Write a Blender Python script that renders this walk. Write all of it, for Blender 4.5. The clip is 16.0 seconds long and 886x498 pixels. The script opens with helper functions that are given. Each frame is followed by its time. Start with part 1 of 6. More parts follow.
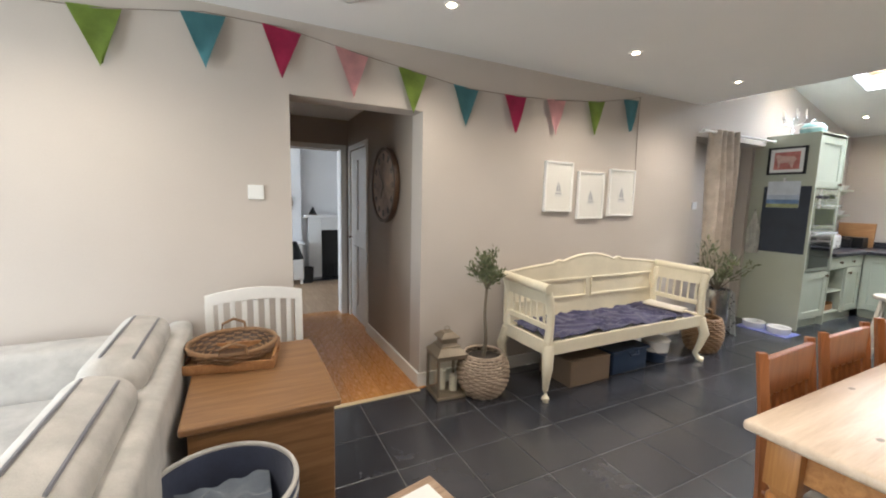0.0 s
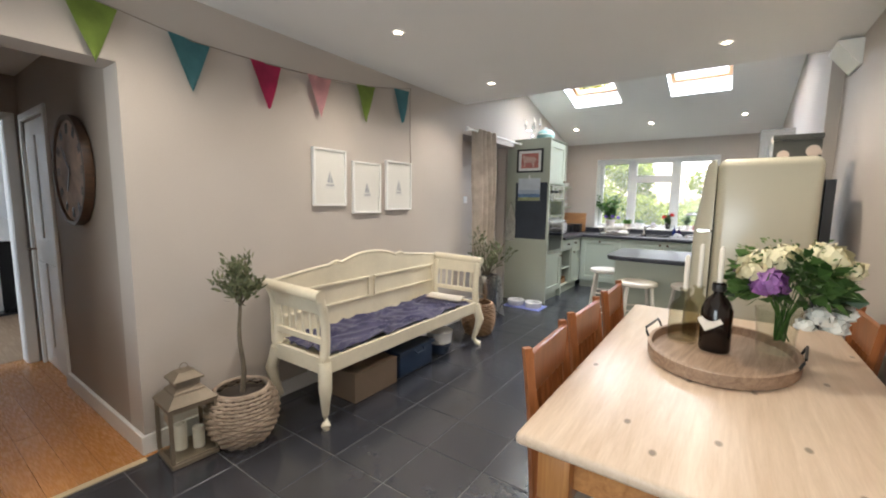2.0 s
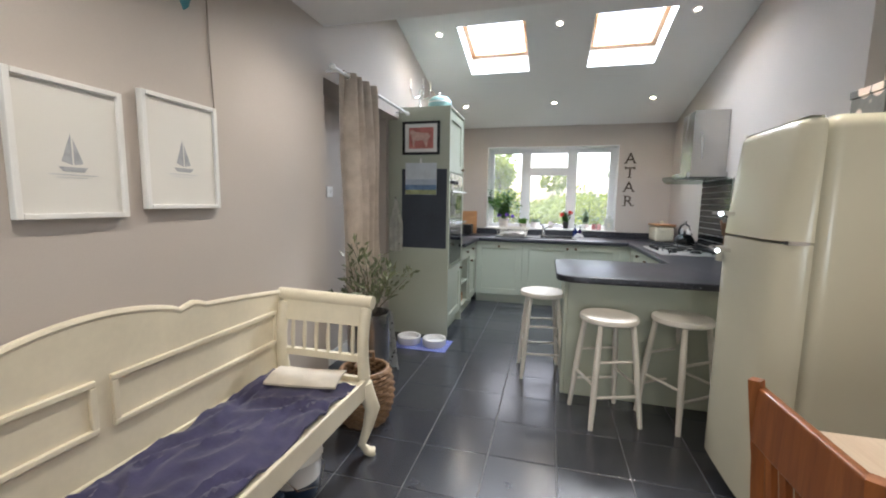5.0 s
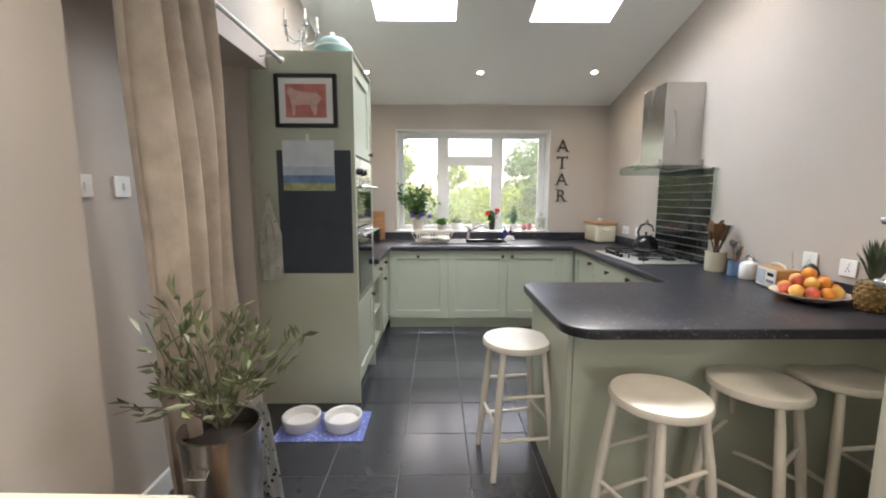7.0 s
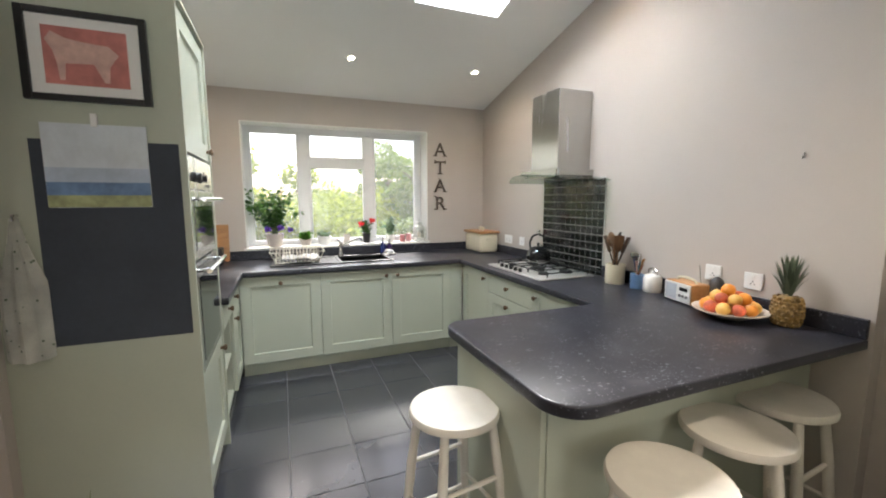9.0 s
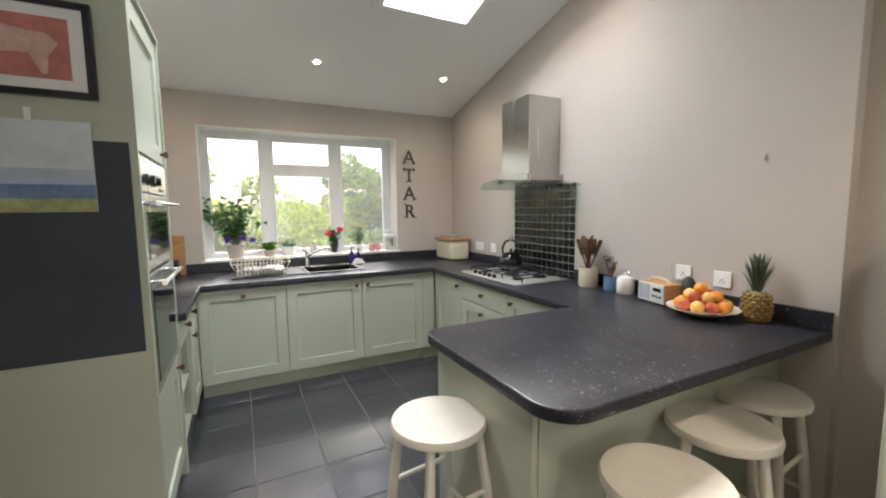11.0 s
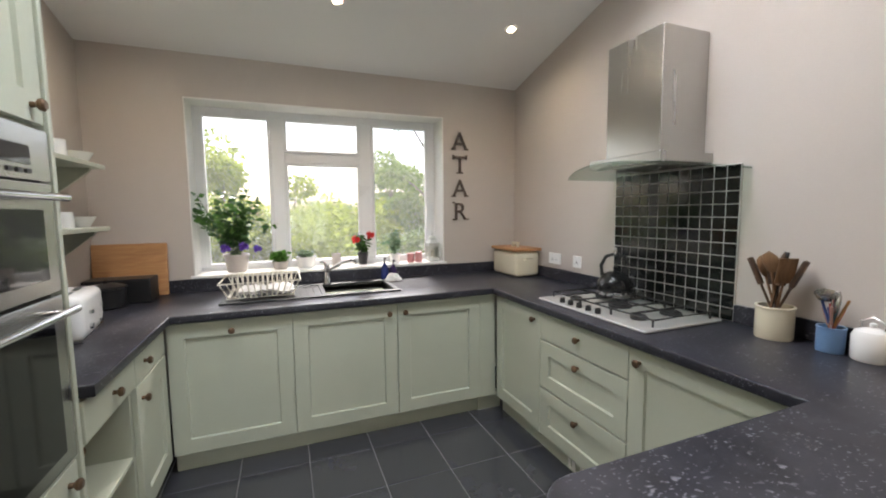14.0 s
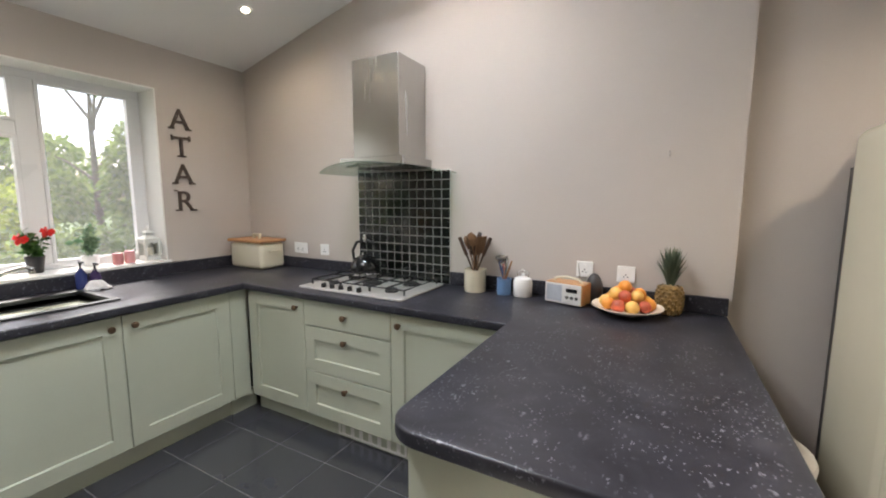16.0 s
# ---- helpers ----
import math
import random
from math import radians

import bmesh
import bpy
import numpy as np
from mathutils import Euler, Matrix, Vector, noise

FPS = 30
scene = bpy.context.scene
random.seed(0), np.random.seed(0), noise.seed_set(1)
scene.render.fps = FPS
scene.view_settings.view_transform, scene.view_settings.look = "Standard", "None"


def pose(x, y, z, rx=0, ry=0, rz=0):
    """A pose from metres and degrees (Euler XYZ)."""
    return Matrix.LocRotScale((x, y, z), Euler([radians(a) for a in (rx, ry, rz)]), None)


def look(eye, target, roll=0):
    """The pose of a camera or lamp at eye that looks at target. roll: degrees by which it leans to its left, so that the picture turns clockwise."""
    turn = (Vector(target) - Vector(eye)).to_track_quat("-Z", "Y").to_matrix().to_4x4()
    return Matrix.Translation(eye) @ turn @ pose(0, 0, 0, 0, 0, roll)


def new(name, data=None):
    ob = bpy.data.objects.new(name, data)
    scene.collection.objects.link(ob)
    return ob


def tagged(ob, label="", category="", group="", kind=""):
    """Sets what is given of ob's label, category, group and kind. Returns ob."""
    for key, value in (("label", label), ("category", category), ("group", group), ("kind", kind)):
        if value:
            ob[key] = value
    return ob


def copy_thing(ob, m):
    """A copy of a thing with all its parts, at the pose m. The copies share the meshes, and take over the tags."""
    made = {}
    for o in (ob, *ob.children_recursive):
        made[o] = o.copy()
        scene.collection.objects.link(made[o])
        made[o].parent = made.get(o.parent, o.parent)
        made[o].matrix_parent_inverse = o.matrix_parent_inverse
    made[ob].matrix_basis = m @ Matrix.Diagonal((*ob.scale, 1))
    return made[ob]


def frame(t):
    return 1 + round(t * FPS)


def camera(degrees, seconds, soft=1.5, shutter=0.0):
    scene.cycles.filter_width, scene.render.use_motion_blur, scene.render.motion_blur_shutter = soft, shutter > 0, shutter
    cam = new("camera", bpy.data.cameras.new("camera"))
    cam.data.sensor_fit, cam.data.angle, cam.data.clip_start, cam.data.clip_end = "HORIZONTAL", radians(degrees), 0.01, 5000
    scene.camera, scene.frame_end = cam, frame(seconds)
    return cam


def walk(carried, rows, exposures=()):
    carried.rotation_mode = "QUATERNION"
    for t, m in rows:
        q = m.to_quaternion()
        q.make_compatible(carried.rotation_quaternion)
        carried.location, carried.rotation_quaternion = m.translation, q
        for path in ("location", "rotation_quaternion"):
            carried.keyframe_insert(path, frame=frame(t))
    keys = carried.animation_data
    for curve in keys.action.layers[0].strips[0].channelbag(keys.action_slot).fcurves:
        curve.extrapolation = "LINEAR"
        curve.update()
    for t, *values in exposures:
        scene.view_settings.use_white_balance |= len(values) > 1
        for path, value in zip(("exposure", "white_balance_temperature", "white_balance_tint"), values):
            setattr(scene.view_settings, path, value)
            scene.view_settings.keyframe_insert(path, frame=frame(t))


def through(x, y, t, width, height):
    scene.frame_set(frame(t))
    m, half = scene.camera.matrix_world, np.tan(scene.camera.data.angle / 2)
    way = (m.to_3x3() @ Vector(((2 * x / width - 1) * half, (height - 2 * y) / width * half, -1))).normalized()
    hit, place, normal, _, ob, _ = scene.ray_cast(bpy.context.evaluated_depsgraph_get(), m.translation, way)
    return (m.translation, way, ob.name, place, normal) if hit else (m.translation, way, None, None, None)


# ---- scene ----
cam = camera(95.5, 16.0, soft=2.0)
PATH = [
    (0, (-0.105, 0.056, 1.475), (0.793, 1.826, 1.23), 1.3),
    (0.5, (-0.076, 0.056, 1.454), (1.087, 1.667, 1.222), 1.1),
    (1, (-0.014, 0.068, 1.426), (1.36, 1.504, 1.2), 0.9),
    (1.5, (0.144, 0.145, 1.417), (1.671, 1.417, 1.188), 0.9),
    (2, (0.334, 0.269, 1.429), (1.962, 1.407, 1.198), 0.8),
    (2.5, (0.51, 0.464, 1.396), (2.181, 1.538, 1.161), 0.9),
    (3, (0.711, 0.691, 1.407), (2.423, 1.699, 1.173), 0.9),
    (3.5, (0.982, 0.906, 1.386), (2.746, 1.817, 1.152), 0.9),
    (4, (1.242, 1.081, 1.39), (3.064, 1.87, 1.156), 0.8),
    (4.5, (1.545, 1.22, 1.392), (3.412, 1.899, 1.156), 0.7),
    (4.7, (1.666, 1.262, 1.393), (3.557, 1.871, 1.159), 0.8),
    (7, (3.142, 1.766, 1.422), (5.126, 1.742, 1.17), 0.1),
    (7.5, (3.374, 1.848, 1.425), (5.352, 1.691, 1.172), 0.1),
    (8, (3.589, 1.933, 1.459), (5.531, 1.533, 1.2), 0.1),
    (8.5, (3.75, 1.946, 1.493), (5.634, 1.325, 1.238), -0.0),
    (9, (3.812, 1.949, 1.498), (5.655, 1.211, 1.252), -0.1),
    (9.5, (3.829, 1.952, 1.496), (5.638, 1.133, 1.259), -0.2),
    (9.7, (3.836, 1.97, 1.491), (5.627, 1.11, 1.26), 0.1),
    (11.8, (4.056, 1.976, 1.452), (5.84, 1.09, 1.271), -1.1),
    (12, (4.141, 1.915, 1.452), (5.956, 1.095, 1.275), -0.6),
    (12.5, (4.327, 1.857, 1.439), (6.177, 1.117, 1.261), -0.6),
    (13, (4.623, 1.781, 1.438), (6.48, 1.061, 1.257), -0.6),
    (13.5, (4.838, 1.707, 1.456), (6.695, 0.988, 1.267), -0.6),
    (14, (4.917, 1.679, 1.448), (6.771, 0.951, 1.265), -0.6),
    (14.5, (4.99, 1.712, 1.453), (6.79, 0.861, 1.269), -0.4),
    (15, (5.005, 1.786, 1.438), (6.639, 0.647, 1.251), -0.3),
    (15.5, (4.961, 1.9, 1.438), (6.336, 0.461, 1.236), -0.1),
    (16, (4.96, 2.016, 1.468), (5.907, 0.272, 1.223), 0.1),
]
walk(cam, [(t, look(eye, target, roll)) for t, eye, target, roll in PATH], [(0, 1.74, 6150, 10), (1.5, 1.7, 6100, 10), (2.5, 1.54, 6050, 10), (3.2, 1.4, 5950, 10), (4, 1.38, 5800, 10), (5.5, 1.42, 6000, 10), (7, 1.52, 6350, 11), (8, 1.6, 6550, 12), (9, 1.58, 6400, 10), (12, 1.38, 6500, 11), (15, 1.35, 6500, 13), (16, 1.42, 6500, 13)])

# ---------------------------------------------------------------- world and light
world = bpy.data.worlds.new("sky")
scene.world = world
world.use_nodes = True
_wn = world.node_tree
_sky = _wn.nodes.new("ShaderNodeTexSky")
_sky.sky_type = 'NISHITA'
_sky.sun_disc = False
_sky.sun_elevation, _sky.sun_rotation = radians(48), radians(75)
_sky.dust_density, _sky.air_density = 3.0, 1.0
_bg = _wn.nodes["Background"]
_bg.inputs["Strength"].default_value = 0.15
_wn.links.new(_sky.outputs["Color"], _bg.inputs["Color"])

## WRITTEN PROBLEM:
Output all of the data exactly as it stands, minus any images.

## SOLUTION FOR THIS PROBLEM:
Write a Blender Python script that renders this walk. Write all of it, for Blender 4.5. The clip is 16.0 seconds long and 886x498 pixels. The script opens with helper functions that are given. Each frame is followed by its time. Start with part 1 of 6. More parts follow.
0.0 s
2.0 s
5.0 s
7.0 s
9.0 s
11.0 s
14.0 s
16.0 s
# ---- helpers ----
import math
import random
from math import radians

import bmesh
import bpy
import numpy as np
from mathutils import Euler, Matrix, Vector, noise

FPS = 30
scene = bpy.context.scene
random.seed(0), np.random.seed(0), noise.seed_set(1)
scene.render.fps = FPS
scene.view_settings.view_transform, scene.view_settings.look = "Standard", "None"


def pose(x, y, z, rx=0, ry=0, rz=0):
    """A pose from metres and degrees (Euler XYZ)."""
    return Matrix.LocRotScale((x, y, z), Euler([radians(a) for a in (rx, ry, rz)]), None)


def look(eye, target, roll=0):
    """The pose of a camera or lamp at eye that looks at target. roll: degrees by which it leans to its left, so that the picture turns clockwise."""
    turn = (Vector(target) - Vector(eye)).to_track_quat("-Z", "Y").to_matrix().to_4x4()
    return Matrix.Translation(eye) @ turn @ pose(0, 0, 0, 0, 0, roll)


def new(name, data=None):
    ob = bpy.data.objects.new(name, data)
    scene.collection.objects.link(ob)
    return ob


def tagged(ob, label="", category="", group="", kind=""):
    """Sets what is given of ob's label, category, group and kind. Returns ob."""
    for key, value in (("label", label), ("category", category), ("group", group), ("kind", kind)):
        if value:
            ob[key] = value
    return ob


def copy_thing(ob, m):
    """A copy of a thing with all its parts, at the pose m. The copies share the meshes, and take over the tags."""
    made = {}
    for o in (ob, *ob.children_recursive):
        made[o] = o.copy()
        scene.collection.objects.link(made[o])
        made[o].parent = made.get(o.parent, o.parent)
        made[o].matrix_parent_inverse = o.matrix_parent_inverse
    made[ob].matrix_basis = m @ Matrix.Diagonal((*ob.scale, 1))
    return made[ob]


def frame(t):
    return 1 + round(t * FPS)


def camera(degrees, seconds, soft=1.5, shutter=0.0):
    scene.cycles.filter_width, scene.render.use_motion_blur, scene.render.motion_blur_shutter = soft, shutter > 0, shutter
    cam = new("camera", bpy.data.cameras.new("camera"))
    cam.data.sensor_fit, cam.data.angle, cam.data.clip_start, cam.data.clip_end = "HORIZONTAL", radians(degrees), 0.01, 5000
    scene.camera, scene.frame_end = cam, frame(seconds)
    return cam


def walk(carried, rows, exposures=()):
    carried.rotation_mode = "QUATERNION"
    for t, m in rows:
        q = m.to_quaternion()
        q.make_compatible(carried.rotation_quaternion)
        carried.location, carried.rotation_quaternion = m.translation, q
        for path in ("location", "rotation_quaternion"):
            carried.keyframe_insert(path, frame=frame(t))
    keys = carried.animation_data
    for curve in keys.action.layers[0].strips[0].channelbag(keys.action_slot).fcurves:
        curve.extrapolation = "LINEAR"
        curve.update()
    for t, *values in exposures:
        scene.view_settings.use_white_balance |= len(values) > 1
        for path, value in zip(("exposure", "white_balance_temperature", "white_balance_tint"), values):
            setattr(scene.view_settings, path, value)
            scene.view_settings.keyframe_insert(path, frame=frame(t))


def through(x, y, t, width, height):
    scene.frame_set(frame(t))
    m, half = scene.camera.matrix_world, np.tan(scene.camera.data.angle / 2)
    way = (m.to_3x3() @ Vector(((2 * x / width - 1) * half, (height - 2 * y) / width * half, -1))).normalized()
    hit, place, normal, _, ob, _ = scene.ray_cast(bpy.context.evaluated_depsgraph_get(), m.translation, way)
    return (m.translation, way, ob.name, place, normal) if hit else (m.translation, way, None, None, None)


# ---- scene ----
cam = camera(95.5, 16.0, soft=2.0)
PATH = [
    (0, (-0.105, 0.056, 1.475), (0.793, 1.826, 1.23), 1.3),
    (0.5, (-0.076, 0.056, 1.454), (1.087, 1.667, 1.222), 1.1),
    (1, (-0.014, 0.068, 1.426), (1.36, 1.504, 1.2), 0.9),
    (1.5, (0.144, 0.145, 1.417), (1.671, 1.417, 1.188), 0.9),
    (2, (0.334, 0.269, 1.429), (1.962, 1.407, 1.198), 0.8),
    (2.5, (0.51, 0.464, 1.396), (2.181, 1.538, 1.161), 0.9),
    (3, (0.711, 0.691, 1.407), (2.423, 1.699, 1.173), 0.9),
    (3.5, (0.982, 0.906, 1.386), (2.746, 1.817, 1.152), 0.9),
    (4, (1.242, 1.081, 1.39), (3.064, 1.87, 1.156), 0.8),
    (4.5, (1.545, 1.22, 1.392), (3.412, 1.899, 1.156), 0.7),
    (4.7, (1.666, 1.262, 1.393), (3.557, 1.871, 1.159), 0.8),
    (7, (3.142, 1.766, 1.422), (5.126, 1.742, 1.17), 0.1),
    (7.5, (3.374, 1.848, 1.425), (5.352, 1.691, 1.172), 0.1),
    (8, (3.589, 1.933, 1.459), (5.531, 1.533, 1.2), 0.1),
    (8.5, (3.75, 1.946, 1.493), (5.634, 1.325, 1.238), -0.0),
    (9, (3.812, 1.949, 1.498), (5.655, 1.211, 1.252), -0.1),
    (9.5, (3.829, 1.952, 1.496), (5.638, 1.133, 1.259), -0.2),
    (9.7, (3.836, 1.97, 1.491), (5.627, 1.11, 1.26), 0.1),
    (11.8, (4.056, 1.976, 1.452), (5.84, 1.09, 1.271), -1.1),
    (12, (4.141, 1.915, 1.452), (5.956, 1.095, 1.275), -0.6),
    (12.5, (4.327, 1.857, 1.439), (6.177, 1.117, 1.261), -0.6),
    (13, (4.623, 1.781, 1.438), (6.48, 1.061, 1.257), -0.6),
    (13.5, (4.838, 1.707, 1.456), (6.695, 0.988, 1.267), -0.6),
    (14, (4.917, 1.679, 1.448), (6.771, 0.951, 1.265), -0.6),
    (14.5, (4.99, 1.712, 1.453), (6.79, 0.861, 1.269), -0.4),
    (15, (5.005, 1.786, 1.438), (6.639, 0.647, 1.251), -0.3),
    (15.5, (4.961, 1.9, 1.438), (6.336, 0.461, 1.236), -0.1),
    (16, (4.96, 2.016, 1.468), (5.907, 0.272, 1.223), 0.1),
]
walk(cam, [(t, look(eye, target, roll)) for t, eye, target, roll in PATH], [(0, 1.74, 6150, 10), (1.5, 1.7, 6100, 10), (2.5, 1.54, 6050, 10), (3.2, 1.4, 5950, 10), (4, 1.38, 5800, 10), (5.5, 1.42, 6000, 10), (7, 1.52, 6350, 11), (8, 1.6, 6550, 12), (9, 1.58, 6400, 10), (12, 1.38, 6500, 11), (15, 1.35, 6500, 13), (16, 1.42, 6500, 13)])

# ---------------------------------------------------------------- world and light
world = bpy.data.worlds.new("sky")
scene.world = world
world.use_nodes = True
_wn = world.node_tree
_sky = _wn.nodes.new("ShaderNodeTexSky")
_sky.sky_type = 'NISHITA'
_sky.sun_disc = False
_sky.sun_elevation, _sky.sun_rotation = radians(48), radians(75)
_sky.dust_density, _sky.air_density = 3.0, 1.0
_bg = _wn.nodes["Background"]
_bg.inputs["Strength"].default_value = 0.15
_wn.links.new(_sky.outputs["Color"], _bg.inputs["Color"])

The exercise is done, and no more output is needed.